Without including any images, reproduce each entry exactly.

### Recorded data
####################

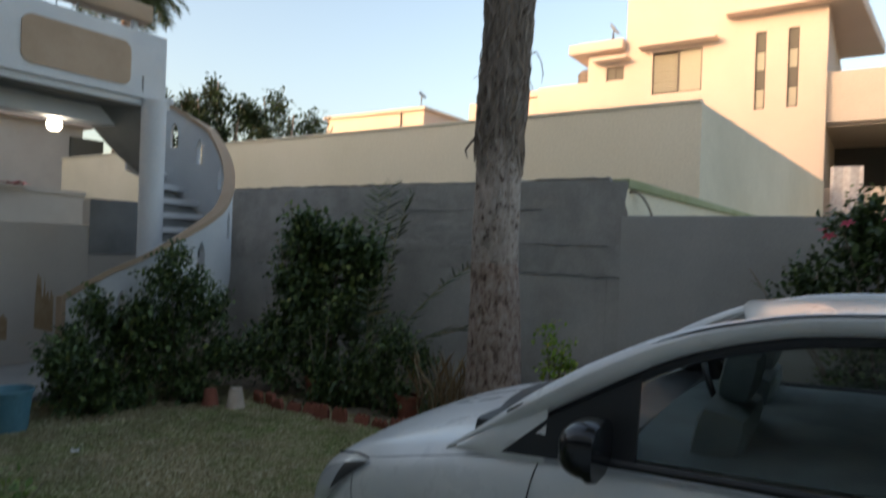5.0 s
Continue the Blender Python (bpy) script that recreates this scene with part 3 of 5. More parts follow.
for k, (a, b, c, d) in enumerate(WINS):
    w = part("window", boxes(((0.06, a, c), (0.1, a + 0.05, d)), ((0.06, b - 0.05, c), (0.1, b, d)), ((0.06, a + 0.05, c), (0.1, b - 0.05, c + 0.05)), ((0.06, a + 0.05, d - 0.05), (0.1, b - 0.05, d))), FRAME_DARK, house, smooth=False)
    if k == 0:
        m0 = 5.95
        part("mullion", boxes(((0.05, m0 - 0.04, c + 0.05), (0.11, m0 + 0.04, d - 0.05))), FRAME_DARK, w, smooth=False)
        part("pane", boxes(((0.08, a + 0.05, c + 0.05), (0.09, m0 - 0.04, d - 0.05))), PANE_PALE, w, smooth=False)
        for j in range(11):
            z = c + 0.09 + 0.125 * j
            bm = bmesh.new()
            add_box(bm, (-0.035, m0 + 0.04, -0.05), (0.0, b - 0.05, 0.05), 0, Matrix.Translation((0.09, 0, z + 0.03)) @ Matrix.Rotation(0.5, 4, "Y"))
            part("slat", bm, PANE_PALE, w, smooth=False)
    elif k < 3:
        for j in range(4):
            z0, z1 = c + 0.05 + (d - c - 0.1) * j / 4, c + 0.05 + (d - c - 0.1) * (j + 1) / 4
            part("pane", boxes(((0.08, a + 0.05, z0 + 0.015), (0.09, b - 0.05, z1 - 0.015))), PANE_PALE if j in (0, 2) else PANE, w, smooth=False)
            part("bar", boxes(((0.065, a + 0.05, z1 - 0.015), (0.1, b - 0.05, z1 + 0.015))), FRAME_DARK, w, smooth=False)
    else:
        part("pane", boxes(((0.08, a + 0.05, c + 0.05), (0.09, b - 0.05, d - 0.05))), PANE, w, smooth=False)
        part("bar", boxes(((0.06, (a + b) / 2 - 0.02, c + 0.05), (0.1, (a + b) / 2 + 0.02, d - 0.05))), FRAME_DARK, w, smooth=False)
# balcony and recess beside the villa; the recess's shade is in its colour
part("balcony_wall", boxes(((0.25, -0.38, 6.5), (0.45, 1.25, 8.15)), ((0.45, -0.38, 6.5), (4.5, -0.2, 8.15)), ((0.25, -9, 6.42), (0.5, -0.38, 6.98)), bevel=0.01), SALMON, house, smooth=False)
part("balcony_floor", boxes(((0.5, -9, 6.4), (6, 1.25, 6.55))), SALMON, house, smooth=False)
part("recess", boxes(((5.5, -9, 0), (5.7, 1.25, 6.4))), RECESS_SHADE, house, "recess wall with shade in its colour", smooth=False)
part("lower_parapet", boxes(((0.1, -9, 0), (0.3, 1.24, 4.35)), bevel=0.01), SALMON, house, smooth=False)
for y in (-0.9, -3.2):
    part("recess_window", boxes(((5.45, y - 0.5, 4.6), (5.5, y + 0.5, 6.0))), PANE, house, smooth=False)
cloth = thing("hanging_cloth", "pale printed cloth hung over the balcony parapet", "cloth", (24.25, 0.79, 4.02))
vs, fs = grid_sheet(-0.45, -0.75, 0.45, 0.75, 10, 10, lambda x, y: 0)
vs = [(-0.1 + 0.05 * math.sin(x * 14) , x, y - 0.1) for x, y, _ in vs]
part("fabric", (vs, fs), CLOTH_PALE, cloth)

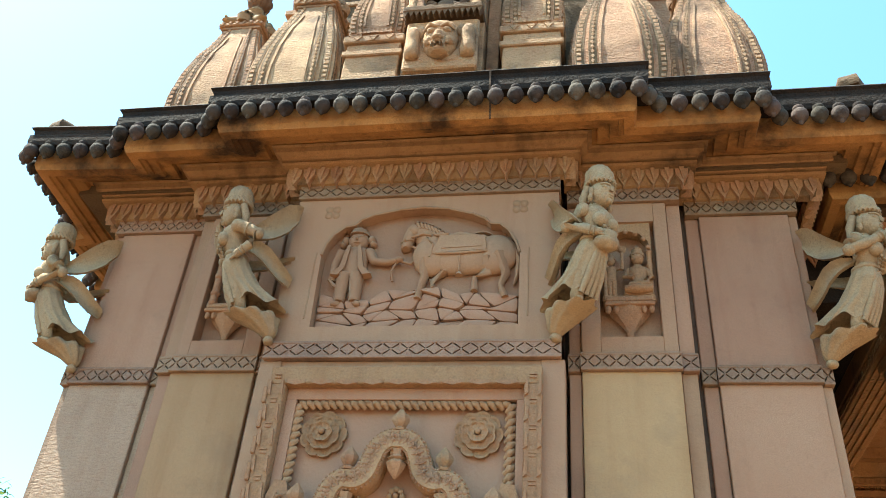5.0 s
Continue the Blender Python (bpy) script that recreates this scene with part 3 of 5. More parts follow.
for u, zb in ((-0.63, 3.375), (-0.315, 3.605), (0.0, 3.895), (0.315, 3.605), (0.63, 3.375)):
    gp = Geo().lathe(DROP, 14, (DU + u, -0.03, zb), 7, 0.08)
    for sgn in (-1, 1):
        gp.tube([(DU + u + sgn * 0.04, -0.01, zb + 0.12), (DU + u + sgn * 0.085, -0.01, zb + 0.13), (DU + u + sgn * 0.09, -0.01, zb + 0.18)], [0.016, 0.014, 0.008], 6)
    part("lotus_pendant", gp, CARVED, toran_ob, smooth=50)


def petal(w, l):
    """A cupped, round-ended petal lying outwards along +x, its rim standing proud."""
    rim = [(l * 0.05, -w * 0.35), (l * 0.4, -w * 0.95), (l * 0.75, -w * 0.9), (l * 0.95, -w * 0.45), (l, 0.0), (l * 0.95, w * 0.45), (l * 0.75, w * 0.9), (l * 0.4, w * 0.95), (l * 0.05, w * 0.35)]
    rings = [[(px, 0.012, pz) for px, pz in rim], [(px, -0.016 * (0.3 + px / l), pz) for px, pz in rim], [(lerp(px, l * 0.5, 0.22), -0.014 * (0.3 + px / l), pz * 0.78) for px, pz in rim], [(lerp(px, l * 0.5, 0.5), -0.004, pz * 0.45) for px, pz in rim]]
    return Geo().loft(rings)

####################

### REPLY
5.0 s
Continue the Blender Python (bpy) script that recreates this scene with part 3 of 5. More parts follow.
for k, (a, b, c, d) in enumerate(WINS):
    w = part("window", boxes(((0.06, a, c), (0.1, a + 0.05, d)), ((0.06, b - 0.05, c), (0.1, b, d)), ((0.06, a + 0.05, c), (0.1, b - 0.05, c + 0.05)), ((0.06, a + 0.05, d - 0.05), (0.1, b - 0.05, d))), FRAME_DARK, house, smooth=False)
    if k == 0:
        m0 = 5.95
        part("mullion", boxes(((0.05, m0 - 0.04, c + 0.05), (0.11, m0 + 0.04, d - 0.05))), FRAME_DARK, w, smooth=False)
        part("pane", boxes(((0.08, a + 0.05, c + 0.05), (0.09, m0 - 0.04, d - 0.05))), PANE_PALE, w, smooth=False)
        for j in range(11):
            z = c + 0.09 + 0.125 * j
            bm = bmesh.new()
            add_box(bm, (-0.035, m0 + 0.04, -0.05), (0.0, b - 0.05, 0.05), 0, Matrix.Translation((0.09, 0, z + 0.03)) @ Matrix.Rotation(0.5, 4, "Y"))
            part("slat", bm, PANE_PALE, w, smooth=False)
    elif k < 3:
        for j in range(4):
            z0, z1 = c + 0.05 + (d - c - 0.1) * j / 4, c + 0.05 + (d - c - 0.1) * (j + 1) / 4
            part("pane", boxes(((0.08, a + 0.05, z0 + 0.015), (0.09, b - 0.05, z1 - 0.015))), PANE_PALE if j in (0, 2) else PANE, w, smooth=False)
            part("bar", boxes(((0.065, a + 0.05, z1 - 0.015), (0.1, b - 0.05, z1 + 0.015))), FRAME_DARK, w, smooth=False)
    else:
        part("pane", boxes(((0.08, a + 0.05, c + 0.05), (0.09, b - 0.05, d - 0.05))), PANE, w, smooth=False)
        part("bar", boxes(((0.06, (a + b) / 2 - 0.02, c + 0.05), (0.1, (a + b) / 2 + 0.02, d - 0.05))), FRAME_DARK, w, smooth=False)
# balcony and recess beside the villa; the recess's shade is in its colour
part("balcony_wall", boxes(((0.25, -0.38, 6.5), (0.45, 1.25, 8.15)), ((0.45, -0.38, 6.5), (4.5, -0.2, 8.15)), ((0.25, -9, 6.42), (0.5, -0.38, 6.98)), bevel=0.01), SALMON, house, smooth=False)
part("balcony_floor", boxes(((0.5, -9, 6.4), (6, 1.25, 6.55))), SALMON, house, smooth=False)
part("recess", boxes(((5.5, -9, 0), (5.7, 1.25, 6.4))), RECESS_SHADE, house, "recess wall with shade in its colour", smooth=False)
part("lower_parapet", boxes(((0.1, -9, 0), (0.3, 1.24, 4.35)), bevel=0.01), SALMON, house, smooth=False)
for y in (-0.9, -3.2):
    part("recess_window", boxes(((5.45, y - 0.5, 4.6), (5.5, y + 0.5, 6.0))), PANE, house, smooth=False)
cloth = thing("hanging_cloth", "pale printed cloth hung over the balcony parapet", "cloth", (24.25, 0.79, 4.02))
vs, fs = grid_sheet(-0.45, -0.75, 0.45, 0.75, 10, 10, lambda x, y: 0)
vs = [(-0.1 + 0.05 * math.sin(x * 14) , x, y - 0.1) for x, y, _ in vs]
part("fabric", (vs, fs), CLOTH_PALE, cloth)

5.0 s
Continue the Blender Python (bpy) script that recreates this scene with part 3 of 5. More parts follow.
for u, zb in ((-0.63, 3.375), (-0.315, 3.605), (0.0, 3.895), (0.315, 3.605), (0.63, 3.375)):
    gp = Geo().lathe(DROP, 14, (DU + u, -0.03, zb), 7, 0.08)
    for sgn in (-1, 1):
        gp.tube([(DU + u + sgn * 0.04, -0.01, zb + 0.12), (DU + u + sgn * 0.085, -0.01, zb + 0.13), (DU + u + sgn * 0.09, -0.01, zb + 0.18)], [0.016, 0.014, 0.008], 6)
    part("lotus_pendant", gp, CARVED, toran_ob, smooth=50)


def petal(w, l):
    """A cupped, round-ended petal lying outwards along +x, its rim standing proud."""
    rim = [(l * 0.05, -w * 0.35), (l * 0.4, -w * 0.95), (l * 0.75, -w * 0.9), (l * 0.95, -w * 0.45), (l, 0.0), (l * 0.95, w * 0.45), (l * 0.75, w * 0.9), (l * 0.4, w * 0.95), (l * 0.05, w * 0.35)]
    rings = [[(px, 0.012, pz) for px, pz in rim], [(px, -0.016 * (0.3 + px / l), pz) for px, pz in rim], [(lerp(px, l * 0.5, 0.22), -0.014 * (0.3 + px / l), pz * 0.78) for px, pz in rim], [(lerp(px, l * 0.5, 0.5), -0.004, pz * 0.45) for px, pz in rim]]
    return Geo().loft(rings)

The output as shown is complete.